Oil refineries are expected to absorb part of the shock by cutting their gas use to about 65 per cent of their recent average consumption. To free up enough fuel for higher-priority sectors, the government said supplies would first be curtailed to petrochemical plants, heavy industrial users and some power stations.

At the same time, authorities have ordered refiners to boost domestic LPG production and build emergency stockpiles. Reliance announced late on Tuesday that “ensuring uninterrupted access to essential fuels for Indian households remains a national priority”.

It said it would “maximise LPG production” from its refining and petrochemical complexes at Jamnagar, the world’s largest integrated refining hub.

India sources more than 90 per cent of its LPG imports from the Middle East, much of it transported through the Strait of Hormuz.
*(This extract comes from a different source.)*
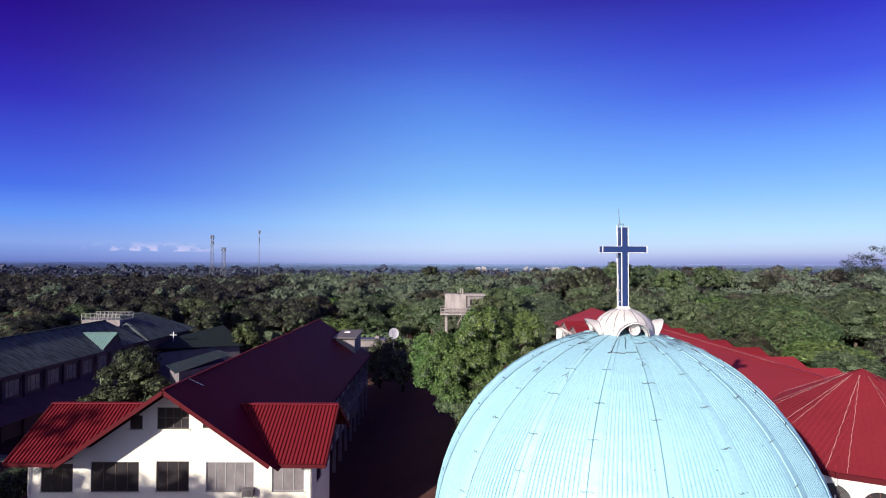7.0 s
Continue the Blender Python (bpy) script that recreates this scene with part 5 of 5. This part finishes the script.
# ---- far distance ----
# land that glows by itself, its blue standing for haze
def haze_glow_land(west, middle, east):
    m = bpy.data.materials.new("haze_glow_land")
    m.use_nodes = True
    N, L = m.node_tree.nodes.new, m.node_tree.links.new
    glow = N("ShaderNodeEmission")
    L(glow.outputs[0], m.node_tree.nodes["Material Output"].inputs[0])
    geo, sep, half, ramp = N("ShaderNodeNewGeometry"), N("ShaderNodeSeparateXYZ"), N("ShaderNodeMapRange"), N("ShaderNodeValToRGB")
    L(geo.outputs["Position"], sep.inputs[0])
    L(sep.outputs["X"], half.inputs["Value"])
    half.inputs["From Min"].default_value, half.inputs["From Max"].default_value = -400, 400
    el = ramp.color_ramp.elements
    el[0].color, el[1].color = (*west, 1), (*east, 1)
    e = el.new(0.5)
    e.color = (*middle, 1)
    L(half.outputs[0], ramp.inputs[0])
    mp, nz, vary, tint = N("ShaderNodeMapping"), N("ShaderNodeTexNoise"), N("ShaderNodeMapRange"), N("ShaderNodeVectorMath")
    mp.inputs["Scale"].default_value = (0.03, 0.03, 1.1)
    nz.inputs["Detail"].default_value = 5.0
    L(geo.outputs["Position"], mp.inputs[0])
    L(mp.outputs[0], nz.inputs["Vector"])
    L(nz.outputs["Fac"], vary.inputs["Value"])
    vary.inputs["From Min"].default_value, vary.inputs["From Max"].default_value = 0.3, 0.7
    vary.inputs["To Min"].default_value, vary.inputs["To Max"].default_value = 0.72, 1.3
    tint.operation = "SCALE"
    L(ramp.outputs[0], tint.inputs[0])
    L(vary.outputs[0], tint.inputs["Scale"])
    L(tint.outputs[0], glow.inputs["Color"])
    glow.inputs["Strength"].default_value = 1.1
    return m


def build_backdrops():
    """Rings of ever paler land between the woods and the horizon, haze put in as glowing colour, their tops broken by
    small crowns.
    """
    rng = random.Random(2)
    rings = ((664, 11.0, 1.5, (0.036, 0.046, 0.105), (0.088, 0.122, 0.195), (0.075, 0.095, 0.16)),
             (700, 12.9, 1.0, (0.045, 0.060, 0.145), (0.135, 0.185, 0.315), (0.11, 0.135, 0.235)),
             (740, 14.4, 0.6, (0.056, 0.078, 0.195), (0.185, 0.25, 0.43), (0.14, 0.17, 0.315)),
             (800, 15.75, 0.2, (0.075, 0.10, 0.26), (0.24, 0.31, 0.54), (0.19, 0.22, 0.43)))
    for r, top, rough, west, mid, east in rings:
        lo, hi, z = [], [], top
        for k in range(901):
            a = math.radians(20 + 140 * k / 900)
            z += rng.uniform(-0.5, 0.5) * rough
            z += (top - z) * 0.25
            bump = rough * (0.5 * math.sin(k * 0.031 * r / 700) + 0.35 * math.sin(k * 0.11 + r) + max(0.0, math.sin(k * 0.47 + r)) * 0.5 * rng.random())
            lo.append((r * math.cos(a), 20 + r * math.sin(a), -4))
            hi.append((r * math.cos(a), 20 + r * math.sin(a), z + bump))
        solo("backdrop", Shape().grid([lo, hi]), haze_glow_land(west, mid, east), "line of distant land glowing blue in place of haze", "backdrop", kind="structure")


build_backdrops()


def far_house(x, y, w, h, rng):
    t = thing("far_house", (x, y, 0), "small pale house far beyond the woods", "house", "far houses")
    part("wall", Shape().box(x - w, y - 4, 0, x + w, y + 4, h), CONCRETE, t)
    part("roof", Shape().prism([(x - w - 0.5, y - 4.5, h), (x + w + 0.5, y - 4.5, h), (x + w * 0.7, y - 4.5, h + 1.6), (x - w * 0.7, y - 4.5, h + 1.6)], (0, 9, 0)), GALV, t)


fr = random.Random(8)
for k in range(26):
    d = fr.uniform(600, 658)
    a = math.radians(fr.choice((fr.uniform(3, 24), fr.uniform(6, 15), fr.uniform(3, 28))))
    far_house(d * math.sin(a), d * math.cos(a), fr.uniform(0.8, 2.4), fr.uniform(8.0, 10.6), fr)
Natural gas supplies are also under pressure, with major supplier Qatar halting production following an Iranian drone strike. Reliance said that to offset the reduction in supplies it would divert natural gas produced from its KG-D6 basin to support priority sectors.

The LNG shortages could become especially painful in the coming months as India heads into what weather forecasters say may be an unusually hot summer. Gas-fired power plants supply only a small share of electricity but play a critical role in meeting evening demand when solar generation falls away but temperatures remain high.

Experts warn that if LNG supplies remain constrained, only a fraction of the gas-fired capacity needed to meet peak evening demand may be available. Power consumption could surge past 270 gigawatts this summer, potentially breaking records as millions of households rely on fans and air conditioning to cope with soaring temperatures.